** start **
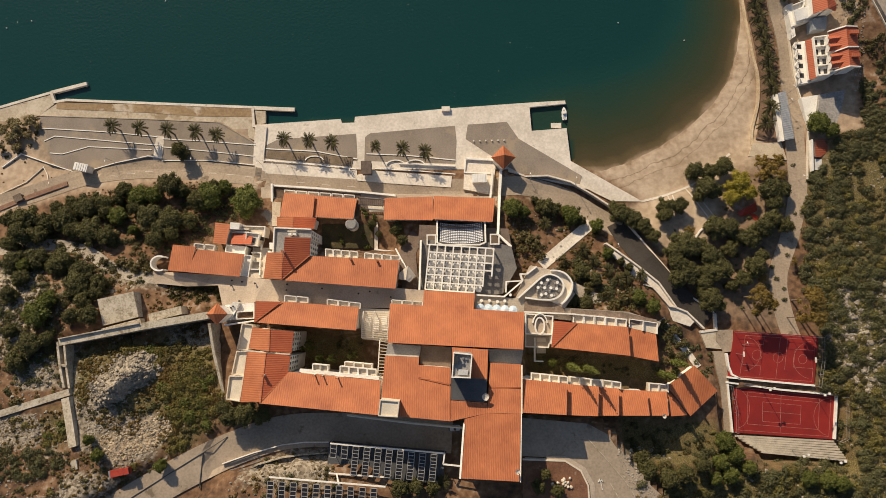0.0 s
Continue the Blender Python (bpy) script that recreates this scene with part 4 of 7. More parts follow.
# ---- towers ----
def tower(label, mid, half, base, eave, top, turn=math.pi / 4):
    ob = thing("tower", label, "tower")
    x, y = mid
    cs = [(x + half * 1.414 * math.cos(turn + math.pi / 4 + k * math.pi / 2), y + half * 1.414 * math.sin(turn + math.pi / 4 + k * math.pi / 2)) for k in range(4)]
    bm = bmesh.new()
    slab(bm, [(x + (a - x) * 0.8, y + (b - y) * 0.8) for a, b in cs], eave - 0.02, eave - base)
    part("wall", bm, WHITE, ob)
    bm = bmesh.new()
    slab(bm, cs, eave + 0.22, 0.2)
    ring = [bm.verts.new((a, b, eave + 0.23)) for a, b in cs]
    tip = bm.verts.new((x, y, top))
    for k in range(4):
        bm.faces.new((ring[k], ring[(k + 1) % 4], tip))
    part("roof", bm, TILE_X, ob)
    bm = bmesh.new()
    rod(bm, (x, y, top - 0.2), (x, y, top + 0.9), 0.06)
    part("finial", bm, METAL, ob)
    return ob


tower("square white tower with a pointed orange tile roof by the quay", (21.1, 58.2), 3.25, 1, 9.2, 13.2)
tower("square white corner tower with a pointed orange tile roof", (-75.3, 0.5), 2.5, 22, 36, 39.5, math.pi / 4)


# ---- trees ----
rng = np.random.default_rng(5)


def leaf_cloud(points, normals, size, spread=0.42):
    """Tufts of small leaf blades at points, leaning out along normals. Returns vertices and faces."""
    n = len(points)
    verts, faces = [], []
    for k in range(2):
        d = normals + rng.normal(0, spread, (n, 3))
        d /= np.linalg.norm(d, axis=1)[:, None] + 1e-9
        s = np.cross(d, rng.normal(0, 1, (n, 3)))
        s /= np.linalg.norm(s, axis=1)[:, None] + 1e-9
        t = np.cross(d, s)
        w = size * rng.uniform(0.55, 1.25, (n, 1))
        c = points + rng.normal(0, size * 0.35, (n, 3))
        quad = np.stack([c - s * w * 0.55, c - t * w * 0.4 + d * w * 0.2, c + s * w * 0.6 + d * w * 0.1, c + t * w * 0.5], axis=1)
        base = len(verts) * 1
        start = sum(len(v) for v in verts)
        verts.append(quad.reshape(-1, 3))
        faces.append(start + np.arange(n * 4).reshape(n, 4))
    return np.concatenate(verts), np.concatenate(faces)


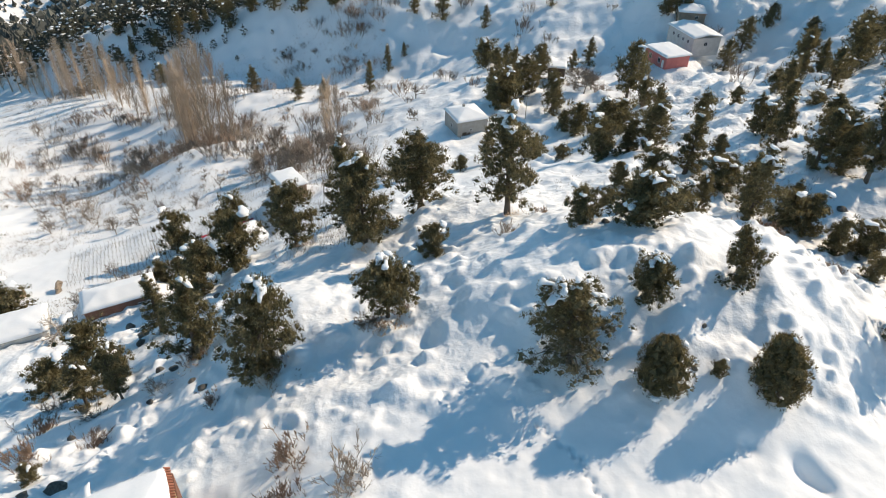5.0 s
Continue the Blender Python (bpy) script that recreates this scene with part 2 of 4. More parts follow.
** end **
— SET PROBLEM —
Working from the material above, transcribe it exactly while omitting pictures.

— RESULT FOR THIS TASK —
0.0 s
Continue the Blender Python (bpy) script that recreates this scene with part 4 of 7. More parts follow.
# ---- towers ----
def tower(label, mid, half, base, eave, top, turn=math.pi / 4):
    ob = thing("tower", label, "tower")
    x, y = mid
    cs = [(x + half * 1.414 * math.cos(turn + math.pi / 4 + k * math.pi / 2), y + half * 1.414 * math.sin(turn + math.pi / 4 + k * math.pi / 2)) for k in range(4)]
    bm = bmesh.new()
    slab(bm, [(x + (a - x) * 0.8, y + (b - y) * 0.8) for a, b in cs], eave - 0.02, eave - base)
    part("wall", bm, WHITE, ob)
    bm = bmesh.new()
    slab(bm, cs, eave + 0.22, 0.2)
    ring = [bm.verts.new((a, b, eave + 0.23)) for a, b in cs]
    tip = bm.verts.new((x, y, top))
    for k in range(4):
        bm.faces.new((ring[k], ring[(k + 1) % 4], tip))
    part("roof", bm, TILE_X, ob)
    bm = bmesh.new()
    rod(bm, (x, y, top - 0.2), (x, y, top + 0.9), 0.06)
    part("finial", bm, METAL, ob)
    return ob


tower("square white tower with a pointed orange tile roof by the quay", (21.1, 58.2), 3.25, 1, 9.2, 13.2)
tower("square white corner tower with a pointed orange tile roof", (-75.3, 0.5), 2.5, 22, 36, 39.5, math.pi / 4)


# ---- trees ----
rng = np.random.default_rng(5)


def leaf_cloud(points, normals, size, spread=0.42):
    """Tufts of small leaf blades at points, leaning out along normals. Returns vertices and faces."""
    n = len(points)
    verts, faces = [], []
    for k in range(2):
        d = normals + rng.normal(0, spread, (n, 3))
        d /= np.linalg.norm(d, axis=1)[:, None] + 1e-9
        s = np.cross(d, rng.normal(0, 1, (n, 3)))
        s /= np.linalg.norm(s, axis=1)[:, None] + 1e-9
        t = np.cross(d, s)
        w = size * rng.uniform(0.55, 1.25, (n, 1))
        c = points + rng.normal(0, size * 0.35, (n, 3))
        quad = np.stack([c - s * w * 0.55, c - t * w * 0.4 + d * w * 0.2, c + s * w * 0.6 + d * w * 0.1, c + t * w * 0.5], axis=1)
        base = len(verts) * 1
        start = sum(len(v) for v in verts)
        verts.append(quad.reshape(-1, 3))
        faces.append(start + np.arange(n * 4).reshape(n, 4))
    return np.concatenate(verts), np.concatenate(faces)


5.0 s
Continue the Blender Python (bpy) script that recreates this scene with part 2 of 4. More parts follow.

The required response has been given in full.